Simulated partitioning

KCML will put the rows for partitioned tables into a single table with the base name. The partitioning column will be used to select each table. An index will apply to all partitions and while you can issue individual CREATE INDEX and DROP INDEX statements, the index is created on the first such call and dropping an index on a partition has no effect. DROP TABLE for a partition will be slow because it will be implemented as a DELETE for the rows of the partition. This arrangement allows for the memory saving in the SGA by reusing the same SQL for all partitions but some operations such as dropping a partition will be much slower as they involve a selective delete. Because the partitions are not discrete objects there will be more contention and simulated partitioning cannot take advantage of parallel operations. Simulated partitioning is the default for PostgreSQL databases.

Native KDB Implementation

Partitioning is not supported in native KDB. Each partitioned table is a separate database table and there is no mechanism to open the base table.

Oracle Implementation

Oracle supports an optional feature called list partitioning which splits the table, its indices and its metadata across mutiple partitioned tables and KCML can exploit this feature if enabled. The various data segments and index segments for each partition can be managed separately and in particular you can create and drop per partition indices. Partitions of the same table can be placed in different tablespaces. If one partition index is damaged it does not affect the other partitions.

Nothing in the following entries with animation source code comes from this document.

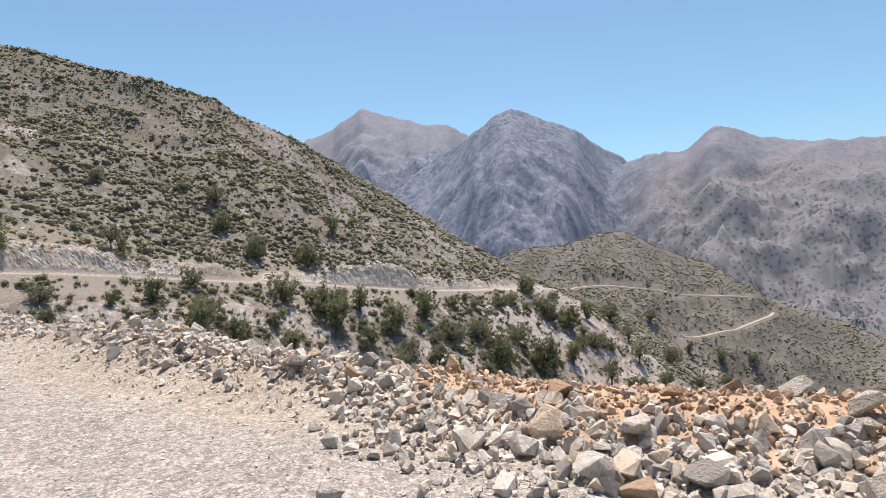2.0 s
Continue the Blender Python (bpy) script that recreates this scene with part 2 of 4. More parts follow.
def land_height(x, y, s, d):
    """The land, with a level bench where the track crosses the spur."""
    z = raw_height(x, y, s, d)
    near = (x > 25) & (x < 200) & (y > 320) & (y < 415)
    if near.any():
        px, py, pz = x[near], y[near], z[near]
        for line, level in TURNS:
            gap = np.hypot(px[:, None] - line[:, 0], py[:, None] - line[:, 1])
            k = gap.argmin(1)
            pz = level[k] + (pz - level[k]) * step(4.5, 9.0, gap.min(1))
        z = z.copy()
        z[near] = pz
    near = (x > -255) & (x < -112) & (y > 45) & (y < 172)
    if near.any():
        gap, level = bench_gap(x[near], y[near])
        z = z.copy()
        z[near] = level + (z[near] - level) * step(3.0, 10.0, gap)
    return z

# ---- materials ----
def material(name, rough=0.9):
    m = bpy.data.materials.new(name)
    m.use_nodes = True
    b = m.node_tree.nodes["Principled BSDF"]
    b.inputs["Roughness"].default_value = rough
    b.inputs["Specular IOR Level"].default_value = 0.2
    return m, m.node_tree.nodes, m.node_tree.links, b


def node(nodes, kind, **values):
    n = nodes.new(kind)
    for k, v in values.items():
        n.inputs[k.replace("_", " ")].default_value = v
    return n


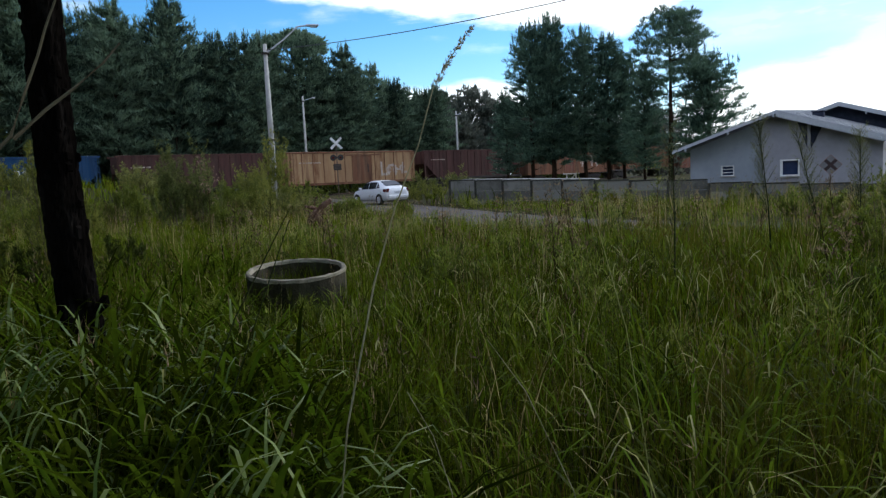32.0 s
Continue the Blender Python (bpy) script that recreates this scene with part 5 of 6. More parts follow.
def stalk(points, radius, heads, seed, label, side=0.05, mat=None):
    """One long grass stalk with a plume of seeds towards its tip."""
    rng = np.random.default_rng(seed)
    base = Vector(points[0])
    root = thing("grass_stalk", pose(*base), label, "grass stalk", "long stalks close to the path")
    P = [Vector(p) - base for p in points]
    bm = bmesh.new()
    tube(bm, P, [radius * (1 - 0.6 * k / (len(P) - 1)) * (0.5, 0.75, 1.0)[min(k, 2)] for k in range(len(P))], 6)
    part("stem", bm, mat or GRASS_DRY, root)
    if heads:
        a, m, b = P[-3], P[-2], P[-1]
        u = rng.uniform(0.0, 1.03, (heads, 1)) ** 0.8 * 2
        c = np.where(u < 1, np.array(a) + (np.array(m) - np.array(a)) * u, np.array(m) + (np.array(b) - np.array(m)) * (u - 1)) + rng.normal(0, side * 0.22, (heads, 3))
        v, t = tufts(c, np.tile(np.array(b - a) / (b - a).length, (heads, 1)), np.full(heads, side), 0.0010, 3, rng, 0.22)
        quick_mesh("plume", v, t, PLUME_SEED, parent=root)
    return root


def rooted(points):
    """The same stalk carried down to the ground from its lowest point."""
    (x0, y0, z0), (x1, y1, z1) = points[0], points[1]
    k = min(z0 / max(z1 - z0, 0.05), 4)
    return [(x0 - (x1 - x0) * k * 0.5, y0 - (y1 - y0) * k * 0.5, 0.02), *points]


plume = "long bleached grass stalk with a feathery plume"
pale = "pale dry grass stalk leaning over the tall grass"
dark = "dark green weed stem leaning over the tall grass"
LONG_STALKS = [
    ([(-0.62, 1.75, 0.02), (-0.53, 1.26, 1.0), (-0.475, 1.13, 1.42), (-0.432, 1.154, 1.592), (-0.402, 1.156, 1.682), (-0.365, 1.198, 1.76), (-0.335, 1.26, 1.84), (-0.305, 1.31, 1.885), (-0.258, 1.38, 1.945)], 0.0020, 170, plume, STALK),
    ([(-1.0, 1.19, 1.04), (-1.0, 1.19, 1.44), (-1.0, 1.19, 1.64), (-1.005, 1.185, 1.79)], 0.0050, 0, pale, GREEN_STEM),
    ([(-0.98, 1.21, 1.04), (-0.975, 1.2, 1.34), (-0.98, 1.2, 1.56), (-0.97, 1.2, 1.77)], 0.0016, 0, pale, GREEN_STEM),
    ([(-1.32, 0.92, 1.28), (-1.17, 1.07, 1.58), (-1.05, 1.15, 1.78), (-0.98, 1.20, 1.91), (-0.93, 1.23, 2.04)], 0.0016, 0, pale, GREEN_STEM),
    ([(0.206, 1.78, 0.86), (0.18, 1.78, 1.10), (0.14, 1.776, 1.36), (0.08, 1.77, 1.58), (0.03, 1.765, 1.72)], 0.002, 0, pale, GREEN_STEM),
    ([(0.53, 1.365, 1.05), (0.63, 1.346, 1.21), (0.74, 1.316, 1.39), (0.80, 1.296, 1.52), (0.85, 1.278, 1.63)], 0.0045, 0, dark, DARK_STEM),
    ([(1.32, 2.05, 1.01), (1.25, 2.08, 1.65), (1.195, 2.108, 2.05), (1.163, 2.12, 2.28), (1.066, 2.16, 3.0)], 0.004, 0, dark, DARK_STEM),
    ([(1.43, 2.22, 1.0), (1.39, 2.24, 1.70), (1.36, 2.25, 2.01), (1.33, 2.27, 2.31), (1.285, 2.27, 3.0)], 0.003, 0, dark, DARK_STEM),
    ([(-0.93, 1.81, 1.06), (-0.79, 1.85, 1.29), (-0.73, 1.86, 1.43), (-0.60, 1.88, 1.66)], 0.004, 0, dark, DARK_STEM),
    ([(-0.25, 1.98, 0.92), (-0.29, 1.99, 1.07), (-0.35, 1.99, 1.19)], 0.003, 0, pale, STALK),
    ([(0.14, 2.21, 0.78), (0.015, 2.245, 1.08), (-0.09, 2.27, 1.24)], 0.003, 0, pale, STALK),
    ([(-1.0, 0.87, 1.5), (-0.674, 0.799, 1.759), (-0.664, 0.801, 1.786), (-0.653, 0.802, 1.812), (-0.646, 0.801, 1.83), (-0.637, 0.8, 1.849), (-0.63, 0.798, 1.867)], 0.0020, 0, pale, DRY_STEM),
    ([(-1.76, 1.18, 1.41), (-1.68, 1.275, 1.48), (-1.53, 1.42, 1.57)], 0.0035, 0, pale, STALK),
    ([(-0.89, 1.80, 0.97), (-0.74, 1.85, 1.28), (-0.60, 1.89, 1.64)], 0.0035, 0, dark, DARK_STEM),
]
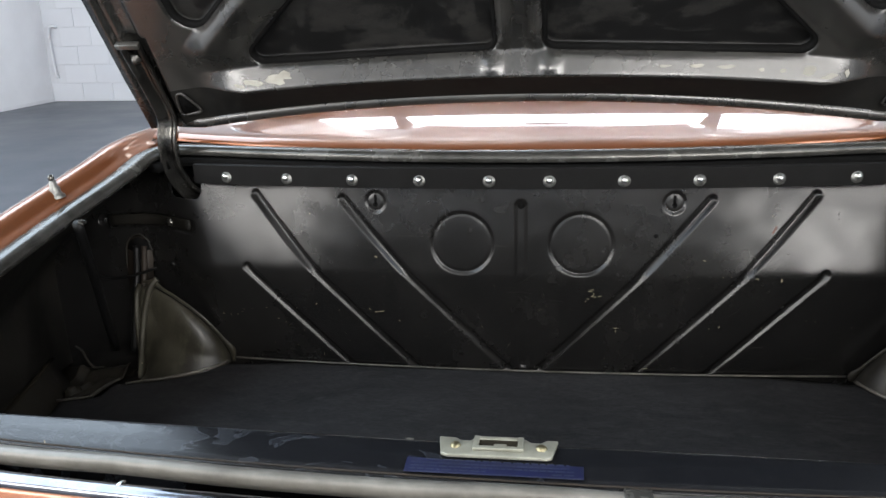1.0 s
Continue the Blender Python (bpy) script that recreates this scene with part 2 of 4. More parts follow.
M_COPPER, M_MAT, M_FLOOR = copper_paint(), carpet(), floor_paint()
M_TUBE = lamp_glow("fluorescent_tube", (1.0, 0.98, 0.95), 14)
M_CLEAR, cn, cl, cp = nodes_of("clear_car_glass")
cmix, cthrough, cgloss = cn.new("ShaderNodeMixShader"), cn.new("ShaderNodeBsdfTransparent"), cn.new("ShaderNodeBsdfGlossy")
cmix.inputs[0].default_value, cgloss.inputs["Roughness"].default_value = 0.08, 0.02
cl.new(cthrough.outputs[0], cmix.inputs[1])
cl.new(cgloss.outputs[0], cmix.inputs[2])
cl.new(cmix.outputs[0], cn["Material Output"].inputs[0])
M_GLASS = bpy.data.materials.new("window_glass")
M_GLASS.use_nodes = True
gp = M_GLASS.node_tree.nodes["Principled BSDF"]
gp.inputs["Transmission Weight"].default_value, gp.inputs["Roughness"].default_value = 1.0, 0.0

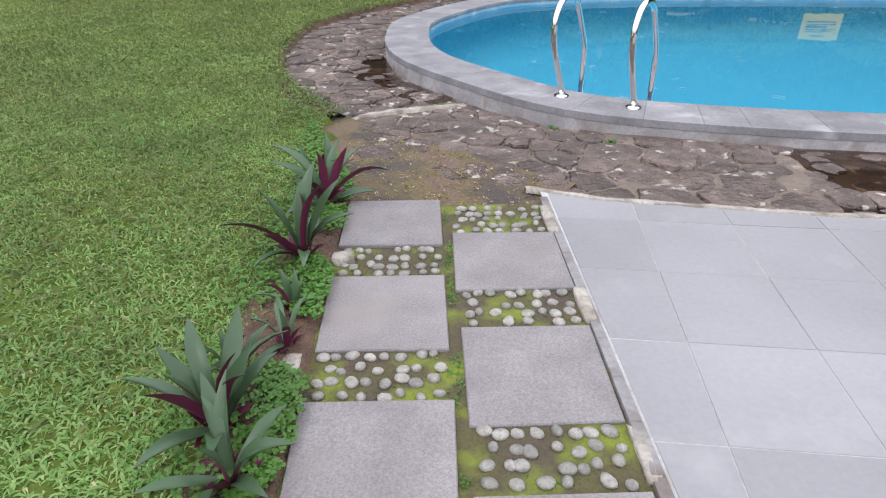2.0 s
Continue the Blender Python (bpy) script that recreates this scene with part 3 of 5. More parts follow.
def build_deck():
    rng = random.Random(3)
    deck = thing("deck", (0, 0, 0), "grey natural-stone tiled pool deck, damp from rain", "deck", kind="structure")
    bm = bmesh.new()
    edge = [(x, border_y(x)) for x in (10.55, 8, 5, 2.3, 1.3, 1.0)]
    low = [bm.verts.new((x, y, -0.0022)) for x, y in edge + [(1.0, -7.0), (10.55, -7.0)]]
    bm.faces.new(low)
    bmesh.ops.recalc_face_normals(bm, faces=bm.faces)
    part("grout_bed", bm, M_GROUT, deck)
    c, s = math.cos(DECK_TURN), math.sin(DECK_TURN)
    w, h = 0.423, 0.463
    far_bm = bmesh.new()
    todo = []
    for i in range(-8, 30):
        for j in range(-22, 12):
            u0, v0 = i * w, j * h
            q = [(u0, v0), (u0 + w, v0), (u0 + w, v0 + h), (u0, v0 + h)]
            poly = [(1.055 + u * c - v * s, 1.675 + u * s + v * c) for u, v in q]
            poly = shrink(poly, 0.0014)
            poly = clip_half(clip_half(clip_half(poly, -1, 0, -1.035), 1, 0, 10.55), 0, -1, 7.0)
            for lo, hi, x0, x1 in ((0.95, 2.3, -9, 2.3), (2.3, 10.6, 2.3, 99)):
                y0, y1 = border_y(lo), border_y(hi)
                sl = (y1 - y0) / (hi - lo)
                pp = clip_half(poly, -sl, 1, y0 - sl * lo - 0.03)
                pp = clip_half(clip_half(pp, 1, 0, x1), -1, 0, -x0)
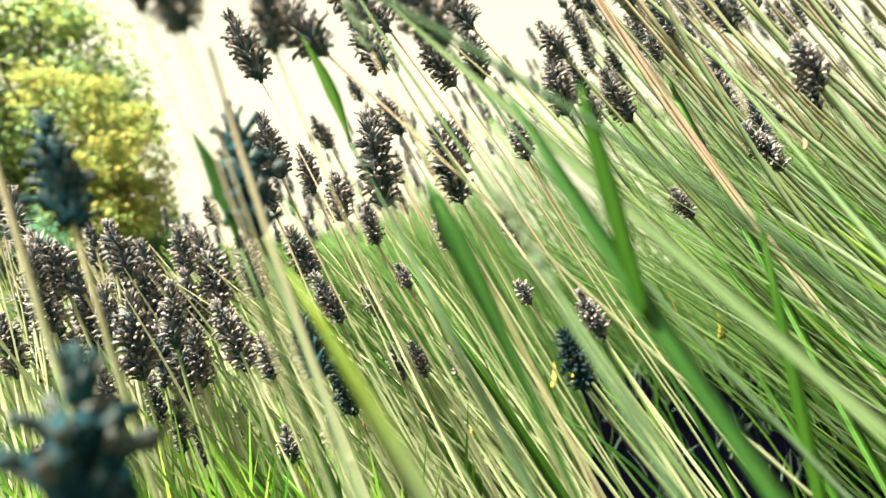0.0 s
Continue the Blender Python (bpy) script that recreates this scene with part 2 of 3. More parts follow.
def bend(a, b, sag, steps, wob=0.0, r=rng):
    """Points from a to b along an arc that bows by sag (a vector), with a slight wobble."""
    a, b, sag = Vector(a), Vector(b), Vector(sag)
    out = []
    for i in range(steps + 1):
        u = i / steps
        p = a.lerp(b, u) + sag * (4 * u * (1 - u))
        if 0 < i < steps and wob:
            p += Vector((r.uniform(-wob, wob), r.uniform(-wob, wob), 0))
        out.append(p)
    return out


# ---- lavender ----
RINGS = {7: ((0, 0.16, 0.34, 0.52, 0.66, 0.84, 1.0), (0.50, 1.00, 1.10, 0.96, 0.76, 0.66, 0.66)),
         5: ((0, 0.25, 0.52, 0.62, 1.0), (0.6, 1.2, 1.05, 0.55, 0.3)),
         4: ((0, 0.3, 0.58, 1.0), (0.6, 1.15, 0.7, 0.25))}


def calyx(verts, faces, slots, start, out, up, length, rad, tilt0, tilt1, r, sides=5, rings=7, flare=0.0):
    """One dry calyx: a plump tube with the thin, hooked remains of its flower; flare: an open trumpet mouth instead of a point."""
    pts, radii = [], []
    p = Vector(start)
    across = out.cross(up) * r.uniform(-0.3, 0.3)
    us, rs = RINGS[rings]
    for i, u in enumerate(us):
        if i:
            a = tilt0 + (tilt1 - tilt0) * max(0.0, (u - 0.25) / 0.75) ** 1.3
            p += (out * math.sin(a) + up * math.cos(a) + across * u) * (length * (u - us[i - 1]))
        pts.append(p.copy())
        radii.append(rad * (rs[i] + flare * max(0.0, u - 0.55) * 1.6))
    first = len(faces)
    tube(pts, radii, sides, verts, faces, cap=False)
    n = len(verts)
    d = (pts[-1] - pts[-2]).normalized()
    for k in range(0, sides, 2):
        verts[n - sides + k] = verts[n - sides + k] + d * (length * r.uniform(0.06, 0.16))
    verts.append(pts[-1] - d * length * 0.22)
    for k in range(sides):
        faces.append((n - sides + k, n - sides + (k + 1) % sides, n))
    for q in range(len(faces) - first):
        row = q // sides
        slots.append(1 if (4 if rings == 7 else rings - 2) <= row < rings - 1 else 0)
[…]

Oracle partitioning potentially can make dramatic memory savings in the SQL cache portion of the SGA as it allows KCML to in effect parameterize table names. It also allows for much more parallelism.

If not supported by the Oracle installation KCML can simulate partitioning by using a single table as in the general SQL database case.

PostgreSQL implementation

The default is to use simulated partitions though partitioning can be disabled by setting the _KDB_CONN_ATTR_PARTITION environment variable immediately after connecting with KI_CONNECT.